The family was not disturbed by our arrival – we stopped the jeep as far from the cats as we could. It was only due to the excellent spotting skills of our guide, that we saw them at all. The rusty coloured coat provides excellent camouflage for these cats in the dry landscape of an Indian forest.
We watched the cubs play for at least 20 minutes. Their mother remained in the shadows for most of the time, keeping watch over the surroundings, alert for the slightest sign of danger. The cubs, on the other hand, seemed completely oblivious to anything but each other.
Eventually, the female has seen or heard something she didn’t like and lead her family away. This amazing sighting easily compensated for the lack of tigers in Ranthambhore.

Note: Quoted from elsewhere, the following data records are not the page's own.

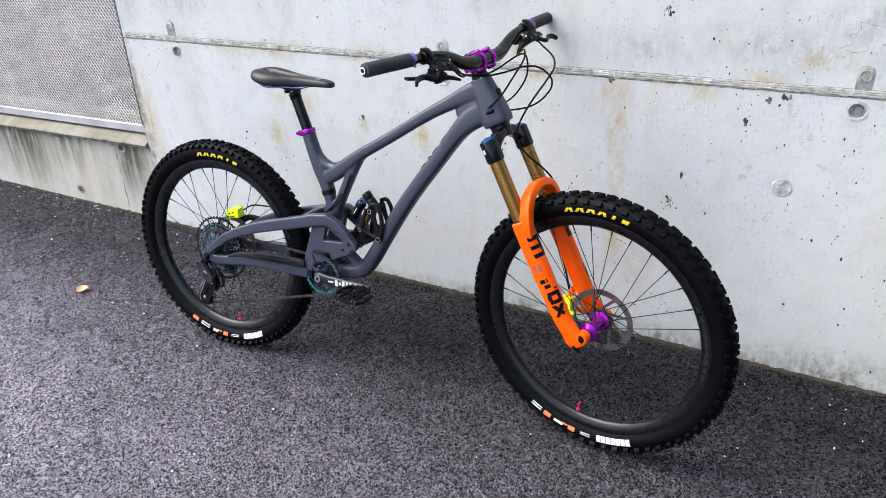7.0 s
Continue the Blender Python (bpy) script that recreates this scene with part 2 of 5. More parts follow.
def asphalt():
    """Coarse wet asphalt: a close bed of even grey stones; voids between them are dark with bitumen and painted shade.
    """
    n = Nodes("wet_asphalt")
    v = n.coords(world_space=True)
    warp = n.add("TexNoise", Vector=v, Scale=70.0, Detail=2.0).outputs[1]
    w = n.add("VectorMath", {"operation": "MULTIPLY_ADD"}, **{"0": warp, "1": (0.008, 0.008, 0.008), "2": v}).outputs[0]
    big = n.add("TexVoronoi", Vector=w, Scale=215.0)
    tone = n.add("SeparateColor", Color=big.outputs["Color"]).outputs[0]
    hue = n.add("SeparateColor", Color=big.outputs["Color"]).outputs[1]
    col = n.mix(tone, (0.080, 0.076, 0.080, 1), (0.182, 0.174, 0.183, 1))
    col = n.mix(n.math("MULTIPLY", n.ramp(hue, 0.90, 0.97), 0.8), col, (0.20, 0.193, 0.20, 1))
    # voids: lost stones and gaps between clumps, bitumen and shade in one dark colour
    lost = n.ramp(n.noise(w, 175, 3, 0.62), 0.405, 0.465, (1, 1, 1, 1), (0, 0, 0, 1))
    gap = n.math("MULTIPLY", n.ramp(big.outputs["Distance"], 0.50, 0.78), n.ramp(hue, 0.25, 0.6))
    clump = n.ramp(n.noise(w, 84, 3, 0.6), 0.37, 0.44, (0.85, 0.85, 0.85, 1), (0, 0, 0, 1))
    void = n.math("MAXIMUM", n.math("MAXIMUM", lost, clump), n.math("MULTIPLY", gap, 0.8))
    col = n.mix(n.math("MULTIPLY", void, 0.93), col, (0.006, 0.0058, 0.0066, 1))
    patch = n.noise(v, 1.3, 5, 0.65)
    col = n.mix(1.0, col, n.ramp(patch, 0.32, 0.68, (0.80, 0.80, 0.81, 1), (1.14, 1.12, 1.15, 1)), "MULTIPLY")
    col = n.mix(1.0, col, n.ramp(n.noise(v, 21, 3, 0.7), 0.36, 0.64, (0.84, 0.84, 0.84, 1), (1.12, 1.12, 1.12, 1)), "MULTIPLY")
    # damp and wall shade painted together: asphalt darkens towards the wall, pales outwards
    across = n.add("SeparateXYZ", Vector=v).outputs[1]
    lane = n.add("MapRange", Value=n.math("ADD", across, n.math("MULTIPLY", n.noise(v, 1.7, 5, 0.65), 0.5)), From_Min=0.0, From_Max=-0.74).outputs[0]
    col = n.mix(1.0, col, n.mix(lane, (0.25, 0.25, 0.26, 1), (UNSHADED_TONE, UNSHADED_TONE * 0.965, UNSHADED_TONE * 1.03, 1)), "MULTIPLY")
    # dry is only a noisy mask along x: colour turns twice as pale towards -x
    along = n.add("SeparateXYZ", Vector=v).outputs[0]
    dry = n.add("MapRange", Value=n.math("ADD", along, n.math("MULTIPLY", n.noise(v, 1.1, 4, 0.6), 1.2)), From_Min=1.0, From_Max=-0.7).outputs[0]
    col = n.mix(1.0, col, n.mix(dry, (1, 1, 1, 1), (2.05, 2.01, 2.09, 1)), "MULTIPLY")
    height = n.math("SUBTRACT", n.math("ADD", n.math("MULTIPLY", n.math("SUBTRACT", 1.0, big.outputs["Distance"]), 0.45), n.math("MULTIPLY", tone, 0.35)), n.math("MULTIPLY", void, 0.9))
    swell = n.noise(v, 38, 3, 0.6)
    rough = n.add("MapRange", Value=n.noise(v, 2.3, 4), From_Min=0.3, From_Max=0.7, To_Min=0.21, To_Max=0.32).outputs[0]
    wet = n.math("MULTIPLY", n.add("MapRange", Value=void, To_Min=0.75, To_Max=0.0).outputs[0], n.add("MapRange", Value=lane, To_Min=0.3, To_Max=1.0).outputs[0])
    return n.finish(col, rough, 0.0, [(swell, 0.75, 0.012), (height, 1.0, 0.0042)], **{"Specular_IOR_Level": wet})


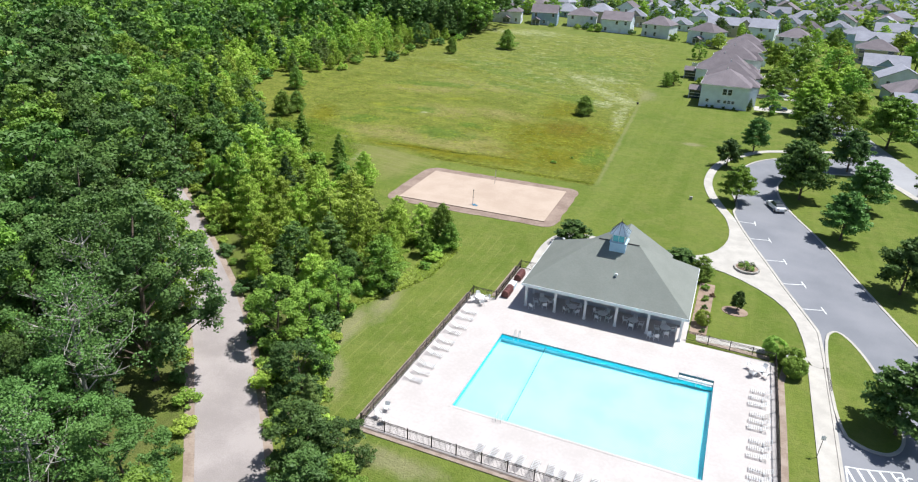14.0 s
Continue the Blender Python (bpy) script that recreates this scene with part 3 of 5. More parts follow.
net_post(-17.4, 34.1, 0.08, True)
net_post(-17.8, 45.75, 0.12)
BLUE_NET = mottled("blue_net", (0.06, 0.28, 0.50), (0.12, 0.42, 0.64), 3.0, 12.0, 0.7, 0.2, bump=0.4)
net = thing("folded_net", "blue net bundle lying on sand beside the post", "net", pose(-16.95, 33.8, 1.13))
bm = bmesh.new()
rng = random.Random(4)
for k in range(26):
    a, r = rng.uniform(0, 6.28), rng.uniform(0, 0.42)
    p = Vector((r * math.cos(a) * 1.2, r * math.sin(a) * 0.7, 0.05))
    q = p + Vector((rng.uniform(-0.3, 0.3), rng.uniform(-0.25, 0.25), rng.uniform(0.02, 0.2)))
    rod(bm, p, q, 0.045, 0.03, 5)
part("netting", bm, BLUE_NET, net)

# ---- pool and deck ----
PX0, PX1, PY0, PY1 = 0.0, 22.86, -14.15, 0.0
bm = bmesh.new()
xs, ys = [-6.6, PX0, PX1, 28.9], [-20.5, PY0, PY1, 24.0]
for i in range(3):
    for j in range(3):
        if (i, j) != (1, 1):
            x0, x1, y0, y1 = xs[i], xs[i + 1], ys[j], ys[j + 1]
            if j == 2:
                y1 = 7.6 if i != 1 else 22.5
            if (i, j) == (1, 2):
                box(bm, x0, 19.4, y0, y1, -0.3, 0.03)
                box(bm, 19.4, x1, 1.15, 7.6, -0.3, 0.03)
            else:
                box(bm, x0, x1, y0, y1, -0.3, 0.03)
box(bm, -3.5, 0.0, 7.6, 17.3, -0.3, 0.03)
bmesh.ops.remove_doubles(bm, verts=bm.verts, dist=0.001)
tagged(part("pool_deck", bm, DECK), "pale sunlit concrete pool deck", "pool deck", kind="structure")
pool = thing("swimming_pool", "rectangular swimming pool with pale blue plaster and clear water", "swimming pool", kind="structure")
bm = bmesh.new()
DEEP = -1.45
faces(bm, [(PX0, PY0, 0.02), (PX1, PY0, 0.02), (PX1, PY1, 0.02), (PX0, PY1, 0.02), (PX0, PY0, DEEP), (PX1, PY0, -1.05), (PX1, PY1, -1.05), (PX0, PY1, DEEP)],
      [(4, 5, 6, 7), (0, 1, 5, 4), (1, 2, 6, 5), (2, 3, 7, 6), (3, 0, 4, 7)])
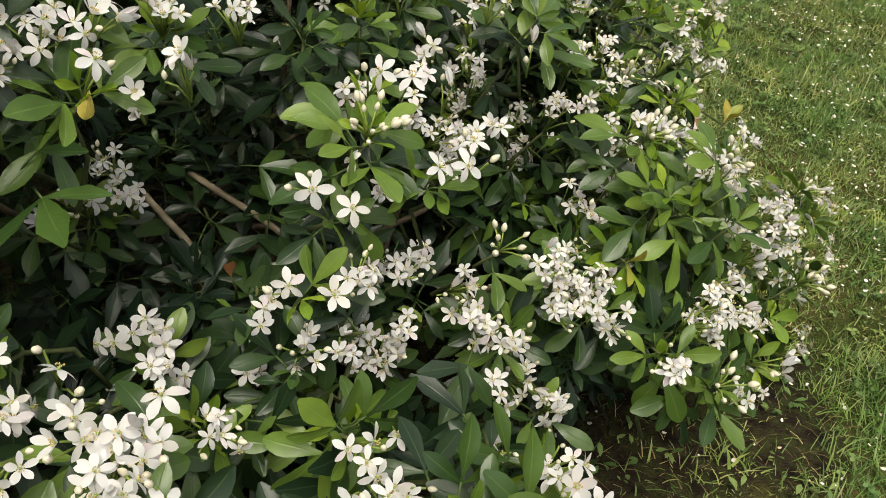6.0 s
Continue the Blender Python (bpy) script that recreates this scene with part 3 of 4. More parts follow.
NEAR_CREST = [
    (0.08, 0.96, 0.59, 2), (0.28, 0.96, 0.48, 7), (0.13, 0.96, 0.09, 6), (0.22, 0.96, 0.15, 1), (0.04, 0.97, 0.07, 3), (-0.52, 0.97, 0.46, 1),
    (-0.37, 0.97, 0.07, 3), (-0.02, 0.97, 0.69, 3), (0.23, 0.97, 0.20, 4), (0.17, 0.97, 0.43, 5), (-0.30, 0.97, 0.51, 1), (0.07, 0.98, 0.07, 4),
    (-0.28, 0.98, 0.53, 1), (0.17, 0.98, 0.24, 5), (0.13, 0.98, 0.40, 4), (0.18, 0.98, 0.52, 6), (0.27, 0.98, 0.25, 4), (0.33, 0.99, 0.25, 4),
    (0.18, 0.99, 0.16, 8), (0.06, 0.99, 0.38, 4), (0.04, 0.99, 0.65, 1), (0.06, 1.00, 0.65, 1), (0.21, 1.00, 0.25, 6), (0.08, 1.00, 0.42, 6),
]
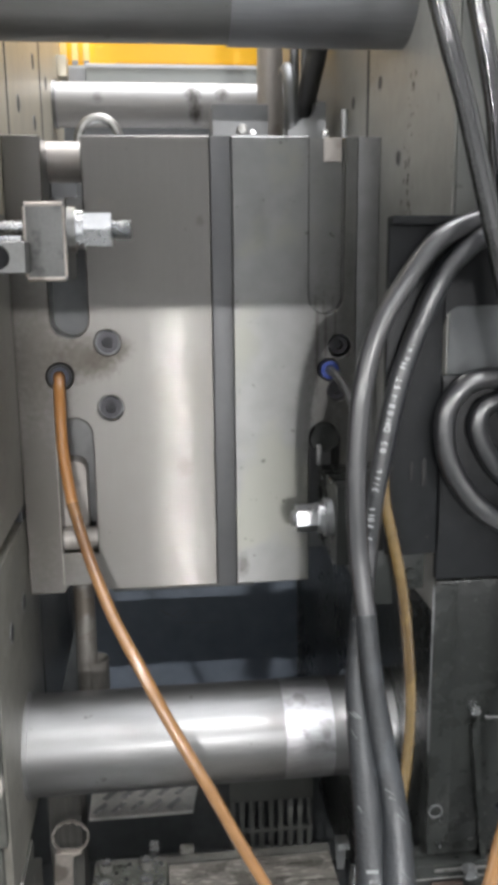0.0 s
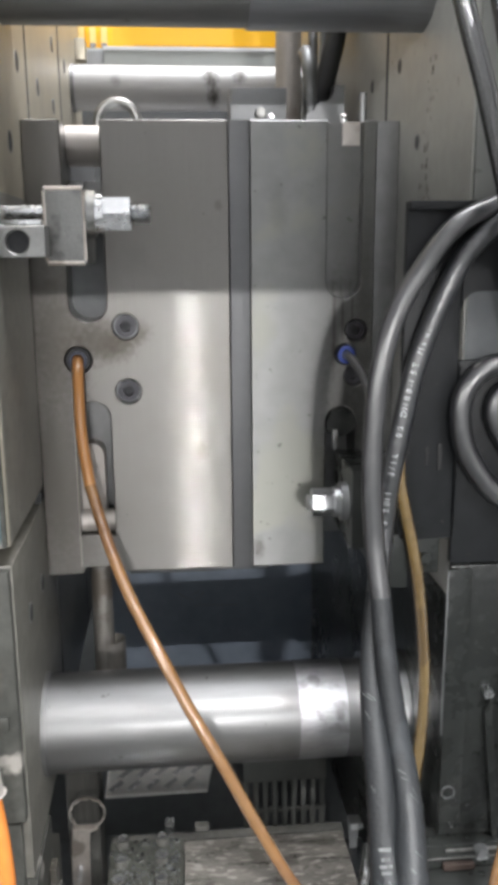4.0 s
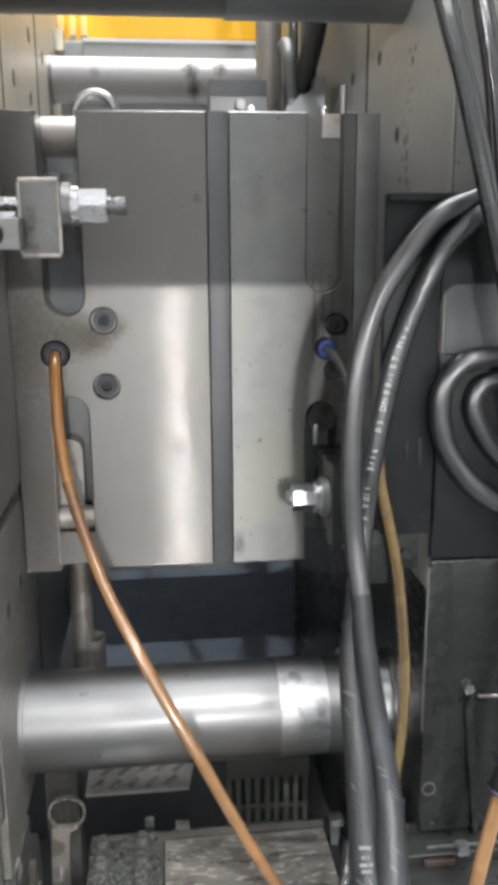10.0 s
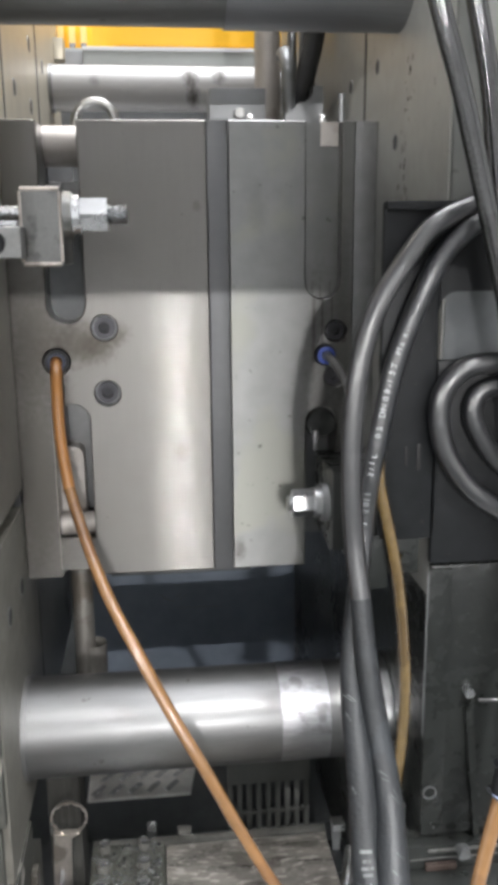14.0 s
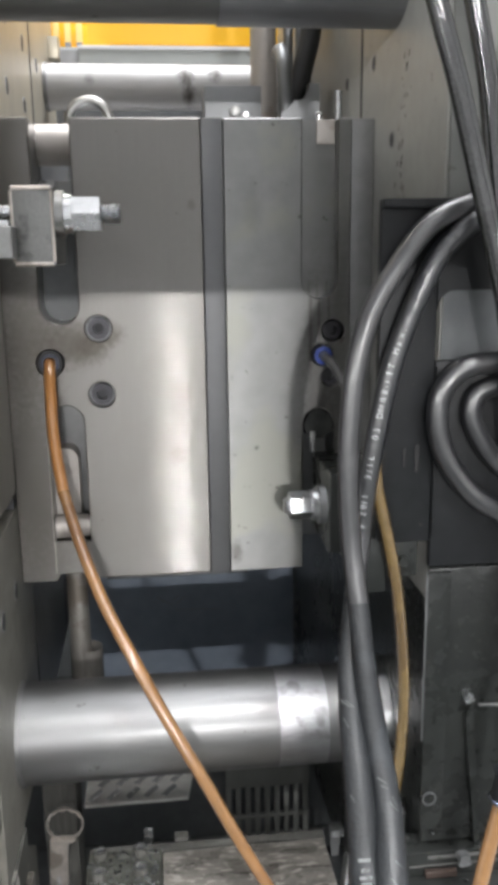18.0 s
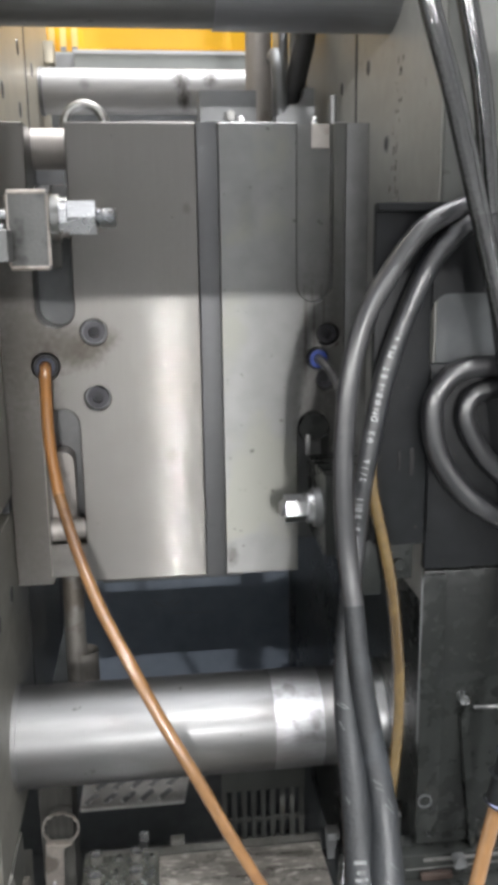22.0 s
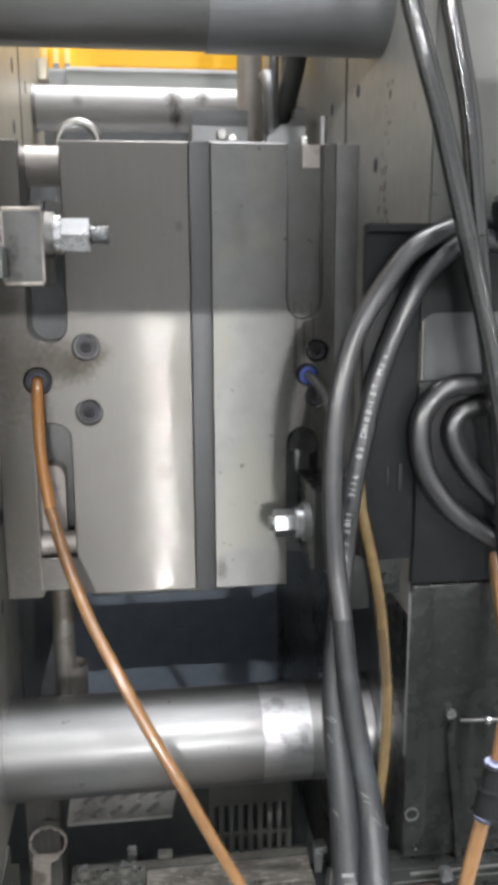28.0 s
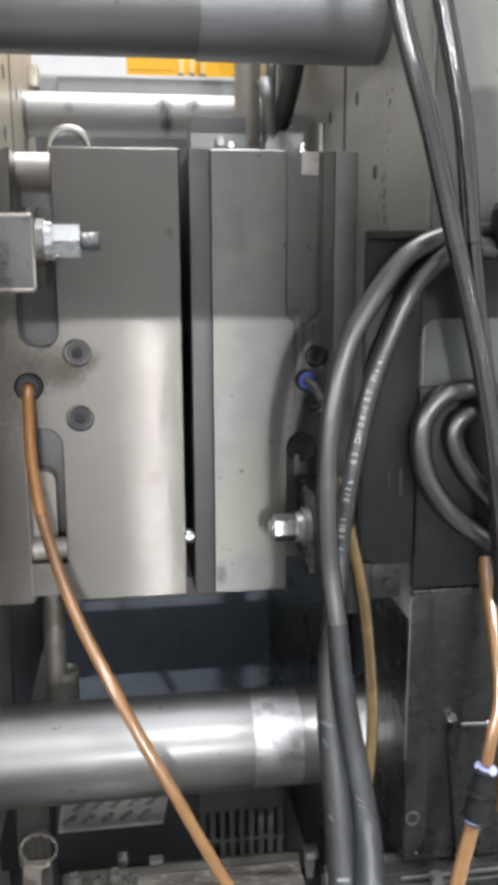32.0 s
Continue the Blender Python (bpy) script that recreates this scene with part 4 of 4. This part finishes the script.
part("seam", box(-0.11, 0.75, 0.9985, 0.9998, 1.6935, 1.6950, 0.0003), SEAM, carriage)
part("recess", box(-0.222, -0.152, 0.9985, 0.9998, 1.6862, 1.727, 0.0006), YELLOW, carriage)
for i in range(3):
    finger = part("finger", box(-0.2155 + 0.0215 * i, -0.2045 + 0.0215 * i, 0.988, 0.9983, 1.6865, 1.73, 0.001), FINGER, carriage, "pale yellow finger")
    part("foot", box(-0.2155 + 0.0215 * i, -0.2045 + 0.0215 * i, 0.985, 0.9878, 1.6865, 1.6945, 0.001), STEEL_DARK, finger)
part("runner", box(-0.316, 0.75, 1.0305, 1.06, 1.6855, 1.70, 0.002), STEEL_DARK, carriage)
setting("carriage_rail", box(-0.8, 1.2, 0.98, 1.08, 0.0, 1.685, 0.003), PAINT_GREY, "grey steel rail frame behind the machine", "rail")


def motions():
    gap = [(0.0, 0.0), (31.6, 0.0), (31.7, 0.0004), (31.8, 0.0022), (31.9, 0.0048), (32.0, 0.0085)]
    for ob in MOVERS:
        walk(ob, [(t, pose(x, 0, 0)) for t, x in gap])
    jerk = [(0.0, 0.003), (28.2, 0.003), (28.35, 0.002), (28.5, 0.0), (28.7, -0.0026), (29.0, -0.003), (31.6, -0.003), (31.8, -0.001), (32.0, 0.0062)]
    for ob in (hose_a, hose_b, hose_c):
        walk(ob, [(t, pose(x, 0, 0)) for t, x in jerk])
    sway = [(0.0, 0.0), (28.4, 0.0), (28.7, -0.0045), (29.5, -0.0055), (31.6, -0.006), (32.0, -0.004)]
    walk(amber, [(t, pose(x, 0, 0)) for t, x in sway])
    walk(near_b, [(t, pose(x, 0, 0)) for t, x in [(0.0, -0.004), (28.3, -0.004), (28.6, 0.0), (32.0, 0.0)]])
    slide = [(0.0, 0.0), (29.3, 0.0), (29.5, 0.012), (29.75, 0.06), (30.0, 0.118), (30.5, 0.222), (31.0, 0.272), (31.25, 0.278), (32.0, 0.279)]
    walk(carriage, [(t, pose(x, 0, 0)) for t, x in slide])


motions()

Crocs and jackals and eagles, oh my…
About a kilometre down the road from the spot where we saw the caracals, we came across a Golden Jackal scavenging on a tiger’s kill. He seemed to be the first to arrive at the scene and managed to enjoy his lucky meal in peace and quiet. Another notable predator of Ranthambhore is the Marsh Crocodile. This species is extremely adaptable and can live in any freshwater habitat, from large reservoirs to small streams. During extreme dry months, they make deep tunnels or even trek miles overland throughout India.
As we drove around the park for the next two days, we mostly saw more of the same species. The Nilgai or the Blue Bull (Boselaphus tragocamelus) – India’s largest antelope, Common Langurs and lots of Sambar deer.
The birdlife of Ranthambore is amazingly diverse, though I was so preoccupied trying to spot a tiger, that I paid little attention to the birds. One morning when we stopped for a cup of Indian sweet tea, called cha, a brilliantly coloured Rose-ringed Parakeet landed on a branch just in front of me.
A noisy Tree Pie was another species that attracted my attention during a tea stop. Crested Serpent Eagles were quite abundant in the park and easy to see due to its large size. These, plus the Egrets and the Stork at the lake made up all of my bird sightings at Ranthambore.